Dans le même temps, les membres du WDC ont engagé des projets essentiels dans les régions d’extraction artisanale. Ceux-ci ont pour objectif d’améliorer la capacité et les opportunités mises à disposition des personnes et des communautés qui travaillent et qui vivent dans les régions minières. Le WDC s’implique également dans la surveillance des exportations non liées aux conflits depuis la République centrafricaine car nous soutenons les initiatives régionales qui aident à appliquer le KPCS en Afrique centrale et occidentale. 

Il n’est en aucun cas question de dire que le KP est parfait.
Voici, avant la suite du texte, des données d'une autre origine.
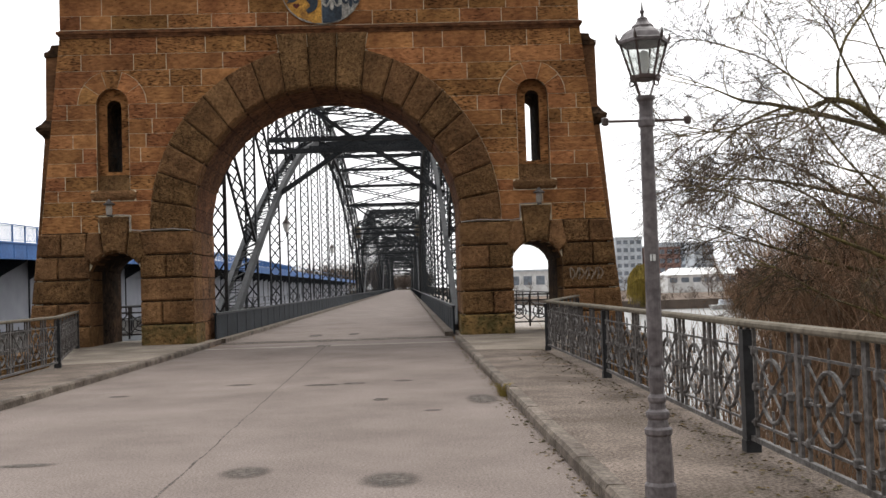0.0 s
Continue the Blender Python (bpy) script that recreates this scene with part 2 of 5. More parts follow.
M_LEAF = mat("dead_leaves_and_moss", (0.16, 0.095, 0.042), (0.07, 0.06, 0.025), (0.26, 0.17, 0.08), 0.95, grain=30, patch=4, bump=0.4, vary=0.6)
M_HOUSE = mat("brown_facade", (0.3, 0.19, 0.16), (0.24, 0.15, 0.13), None, 0.9, grain=0.8, patch=0.1, bump=0)
M_OFFICE = mat("grey_facade", (0.58, 0.62, 0.66), (0.5, 0.54, 0.58), None, 0.6, grain=0.8, patch=0.1, bump=0)
M_WHITE = mat("white_facade", (0.8, 0.8, 0.78), (0.7, 0.7, 0.68), None, 0.8, grain=0.8, patch=0.1, bump=0)
M_WINDOW = mat("far_window_glass", (0.28, 0.32, 0.37), None, None, 0.3, grain=1, patch=0.1, bump=0)
M_GOLD = mat("gold_shield_paint", (0.8, 0.4, 0.065), (0.3, 0.13, 0.03), (0.92, 0.52, 0.1), 0.7, grain=22, patch=4, bump=0.12)
M_NAVY = mat("dark_blue_shield_paint", (0.045, 0.068, 0.1), (0.026, 0.036, 0.05), (0.075, 0.1, 0.13), 0.65, grain=14, patch=3, bump=0.1)
M_SILVER = mat("silver_shield_paint", (0.64, 0.6, 0.53), (0.25, 0.235, 0.21), (0.8, 0.76, 0.68), 0.7, grain=22, patch=5, bump=0.15)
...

Néanmoins, au cours des vingt dernières années, il s’est développé jusqu’à devenir un organe multi-facettes, stimulant la croissance économique et sociale de certains des pays et certaines des communautés les plus fragiles d’Afrique. Le WDC et ses adhérents restent pleinement engagés envers le KP. Ils œuvrent pour que le produit avec lequel nous travaillons, le diamant naturel, atteigne son plein potentiel : devenir une force pour le développement durable et assurer un meilleur avenir à tous les acteurs concernés.

À l’heure où nous célébrons le 20e anniversaire de la création du KP et du WDC, je dirais que le choix que nous avons fait en 2000, celui d’agir avec conviction, a été l’une de nos plus belles décisions. Il s’agissait non seulement d’appuyer la réponse internationale dans la crise des diamants du conflit, mais également d’agir concrètement au niveau de l’industrie. Cela nous a placés du bon côté de l’histoire, offrant aux diamants naturels un objectif social qui est aujourd’hui une part indéniable de sa proposition de valeur.